Question 1:  The Department believes it would be useful to solicit input from the public to inform us on the anticipated costs or benefits for certain requirements.  The Department therefore invites comment as to what the actual costs and benefits would be for these eight existing elements, in particular as applied to alterations, in compliance with the proposed regulations (side reach, water closet clearances in single-user toilet rooms with in-swinging doors, stairs, elevators, location of accessible routes to stages, accessible attorney areas and witness stands, assistive listening systems, and accessible teeing grounds, putting greens, and weather shelters at golf courses), as well as additional practical benefits from these requirements, which are often difficult to adequately monetize.       

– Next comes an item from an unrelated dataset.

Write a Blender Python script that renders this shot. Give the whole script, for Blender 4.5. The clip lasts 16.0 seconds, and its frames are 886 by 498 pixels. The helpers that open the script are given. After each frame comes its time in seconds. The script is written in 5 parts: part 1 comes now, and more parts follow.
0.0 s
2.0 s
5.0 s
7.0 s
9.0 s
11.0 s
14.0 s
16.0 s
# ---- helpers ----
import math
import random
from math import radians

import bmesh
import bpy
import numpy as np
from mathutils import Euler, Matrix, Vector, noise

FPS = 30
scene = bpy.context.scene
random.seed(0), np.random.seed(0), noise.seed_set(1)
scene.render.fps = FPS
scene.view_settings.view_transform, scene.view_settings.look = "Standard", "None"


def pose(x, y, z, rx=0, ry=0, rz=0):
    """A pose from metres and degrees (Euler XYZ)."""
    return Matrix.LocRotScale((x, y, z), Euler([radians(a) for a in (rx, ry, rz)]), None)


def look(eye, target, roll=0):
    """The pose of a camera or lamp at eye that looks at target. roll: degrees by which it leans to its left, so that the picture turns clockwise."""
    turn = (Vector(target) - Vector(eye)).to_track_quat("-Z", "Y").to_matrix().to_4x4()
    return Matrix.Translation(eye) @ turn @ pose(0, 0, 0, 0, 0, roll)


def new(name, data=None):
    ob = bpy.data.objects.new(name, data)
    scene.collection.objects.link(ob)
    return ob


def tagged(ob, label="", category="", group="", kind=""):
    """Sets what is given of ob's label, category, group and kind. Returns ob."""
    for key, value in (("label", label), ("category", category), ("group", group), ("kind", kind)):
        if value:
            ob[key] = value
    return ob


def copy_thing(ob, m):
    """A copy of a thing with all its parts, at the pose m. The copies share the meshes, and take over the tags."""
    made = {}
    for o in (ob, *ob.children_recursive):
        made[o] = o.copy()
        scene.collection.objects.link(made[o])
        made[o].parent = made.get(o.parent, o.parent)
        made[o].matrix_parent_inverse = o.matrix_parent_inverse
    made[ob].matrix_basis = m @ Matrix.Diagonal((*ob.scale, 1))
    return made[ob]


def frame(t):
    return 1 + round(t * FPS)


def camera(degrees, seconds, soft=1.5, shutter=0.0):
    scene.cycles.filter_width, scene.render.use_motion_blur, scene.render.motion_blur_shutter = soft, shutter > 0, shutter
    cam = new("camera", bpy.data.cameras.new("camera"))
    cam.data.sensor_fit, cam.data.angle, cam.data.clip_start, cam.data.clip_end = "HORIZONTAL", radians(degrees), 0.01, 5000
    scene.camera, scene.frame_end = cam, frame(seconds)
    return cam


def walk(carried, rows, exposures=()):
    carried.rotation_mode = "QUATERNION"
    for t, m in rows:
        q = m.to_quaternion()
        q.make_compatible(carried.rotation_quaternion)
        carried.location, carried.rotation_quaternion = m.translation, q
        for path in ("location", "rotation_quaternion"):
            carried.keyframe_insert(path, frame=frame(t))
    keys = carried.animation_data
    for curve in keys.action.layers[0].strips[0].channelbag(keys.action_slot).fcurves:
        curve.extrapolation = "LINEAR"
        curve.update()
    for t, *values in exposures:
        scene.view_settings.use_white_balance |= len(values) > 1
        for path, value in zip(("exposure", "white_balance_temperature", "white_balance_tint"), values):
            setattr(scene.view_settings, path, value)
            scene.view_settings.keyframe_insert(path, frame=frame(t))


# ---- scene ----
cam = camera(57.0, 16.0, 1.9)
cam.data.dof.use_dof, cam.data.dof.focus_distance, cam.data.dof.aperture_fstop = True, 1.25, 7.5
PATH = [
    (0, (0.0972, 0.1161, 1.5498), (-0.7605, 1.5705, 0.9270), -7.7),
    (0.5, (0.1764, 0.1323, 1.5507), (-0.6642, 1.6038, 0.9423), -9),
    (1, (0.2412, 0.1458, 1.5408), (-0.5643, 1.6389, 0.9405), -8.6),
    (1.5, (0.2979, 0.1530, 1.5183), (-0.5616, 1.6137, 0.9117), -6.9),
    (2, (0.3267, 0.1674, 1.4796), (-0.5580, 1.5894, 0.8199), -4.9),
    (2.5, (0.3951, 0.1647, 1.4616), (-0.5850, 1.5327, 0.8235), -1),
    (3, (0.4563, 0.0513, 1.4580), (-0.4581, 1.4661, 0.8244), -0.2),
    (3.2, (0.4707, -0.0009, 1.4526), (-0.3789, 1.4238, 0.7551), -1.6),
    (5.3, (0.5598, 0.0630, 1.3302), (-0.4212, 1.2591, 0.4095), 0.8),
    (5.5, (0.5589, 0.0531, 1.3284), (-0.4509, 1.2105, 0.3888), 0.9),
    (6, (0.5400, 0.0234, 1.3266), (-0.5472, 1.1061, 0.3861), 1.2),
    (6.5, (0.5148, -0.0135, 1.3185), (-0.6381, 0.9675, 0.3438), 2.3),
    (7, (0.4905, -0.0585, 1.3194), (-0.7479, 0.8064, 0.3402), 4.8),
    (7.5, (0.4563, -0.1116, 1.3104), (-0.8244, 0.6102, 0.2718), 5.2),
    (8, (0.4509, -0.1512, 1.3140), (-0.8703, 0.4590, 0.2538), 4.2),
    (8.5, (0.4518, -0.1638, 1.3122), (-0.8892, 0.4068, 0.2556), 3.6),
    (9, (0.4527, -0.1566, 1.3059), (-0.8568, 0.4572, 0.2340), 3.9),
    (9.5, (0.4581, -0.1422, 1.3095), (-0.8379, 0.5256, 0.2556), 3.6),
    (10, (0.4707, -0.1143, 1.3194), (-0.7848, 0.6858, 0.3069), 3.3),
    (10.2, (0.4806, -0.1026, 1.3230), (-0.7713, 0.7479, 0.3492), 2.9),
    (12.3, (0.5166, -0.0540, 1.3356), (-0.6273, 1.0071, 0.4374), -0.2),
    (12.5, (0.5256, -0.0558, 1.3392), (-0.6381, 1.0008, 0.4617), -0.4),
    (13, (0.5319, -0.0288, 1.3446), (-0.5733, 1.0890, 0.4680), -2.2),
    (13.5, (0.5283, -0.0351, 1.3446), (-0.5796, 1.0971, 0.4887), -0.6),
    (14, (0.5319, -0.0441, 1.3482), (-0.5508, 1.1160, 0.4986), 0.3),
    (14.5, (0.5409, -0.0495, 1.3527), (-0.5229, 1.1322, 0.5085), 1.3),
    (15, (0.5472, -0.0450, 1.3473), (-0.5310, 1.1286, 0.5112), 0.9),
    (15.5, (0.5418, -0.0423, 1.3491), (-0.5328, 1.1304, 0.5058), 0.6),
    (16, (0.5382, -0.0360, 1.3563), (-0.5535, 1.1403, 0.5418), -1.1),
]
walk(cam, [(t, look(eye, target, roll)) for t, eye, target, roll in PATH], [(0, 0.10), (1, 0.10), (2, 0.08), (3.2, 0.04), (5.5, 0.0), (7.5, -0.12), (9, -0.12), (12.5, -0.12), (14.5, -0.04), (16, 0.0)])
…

The Department does not have statutory authority to modify the 2004 ADAAG; instead the ADA requires the Attorney General to issue regulations implementing the ADA that are "consistent with" the ADA Accessibility Guidelines issued by the Access Board.  See 42 U.S.C. 12134(c), 12186(c).  As noted above in other parts of this preamble, the Department leaves open the possibility of seeking further consideration by the Access Board of particular issues based on disproportionate costs compared to benefits and public comments.  The Access Board did not have the benefit of our RIA or public comment on our RIA as it pertains to the 2004 ADAAG.

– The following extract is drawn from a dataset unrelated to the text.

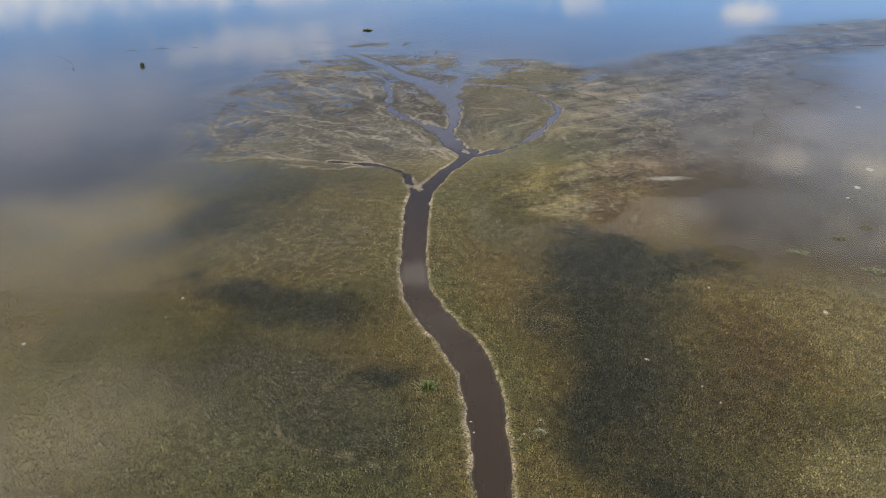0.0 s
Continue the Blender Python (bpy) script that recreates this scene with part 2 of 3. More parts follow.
RILLS = make_rills()
TRAILS = [spline(t, 1.0) for t in (
    [(-14.6, 42.6, 0.05), (-14.0, 41.0, 0.12), (-11.5, 39.8, 0.16), (-8.0, 39.2, 0.14), (-5.5, 38.2, 0.1), (-3.0, 35.6, 0.05)],
    [(-7.0, 75.5, 0.1), (-12, 76.4, 0.14), (-17, 76.2, 0.1), (-24, 77.5, 0.05)],
    [(-6.8, 83.5, 0.1), (-13, 84.5, 0.14), (-20, 86.0, 0.1), (-27, 86.0, 0.05)],
    [(-7.0, 79.0, 0.1), (-11, 79.6, 0.14), (-19, 80.6, 0.1)],
    [(-6.8, 87.5, 0.1), (-11, 88.8, 0.2), (-18, 90.0, 0.1)],
    [(11, 104, 0.1), (16, 102, 0.5), (19.5, 97, 1.2), (20.5, 91, 1.6), (19, 86, 2.2), (15.5, 83.5, 1.0)],
    [(27.3, 91.0, 0.5), (25.1, 95.0, 1.0), (24.2, 98.9, 1.5), (24.6, 104.2, 1.2), (23.4, 108.2, 0.9), (20.0, 112.6, 0.7), (19.6, 118.5, 0.3)],
    [(20, 123, 0.2), (28, 126, 0.4), (36, 131, 0.3), (44, 139, 0.2)],
    [(19, 119, 0.3), (25, 119.5, 0.4), (33, 121, 0.3)],
    [(5, 117, 0.1), (9, 121, 0.4), (14, 124.5, 0.6), (16, 126, 0.3)],
    [(4, 128, 0.1), (10, 130, 0.5), (16, 128.5, 0.3)],
    [(4.2, 148.2, 0.3), (13.3, 147.4, 0.5), (17.4, 142.2, 0.4), (19.2, 134.3, 0.3)],
    [(3.3, 133.4, 0.2), (10.2, 132.1, 0.5), (13.6, 125.8, 0.5), (16.4, 124.2, 0.4)],
    [(19.4, 121.3, 0.3), (28.3, 120.4, 0.4), (34.7, 122.1, 0.2)],
)]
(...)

Question 2:  The Department would welcome comment on whether any of the proposed standards for these eight areas (side reach, water closet clearances in single-user toilet rooms with in-swinging doors, stairs, elevators, location of accessible routes to stages, accessible attorney areas and witness stands, assistive listening systems, and accessible teeing grounds, putting greens, and weather shelters at golf courses) should be raised with the Access Board for further consideration, in particular as applied to alterations.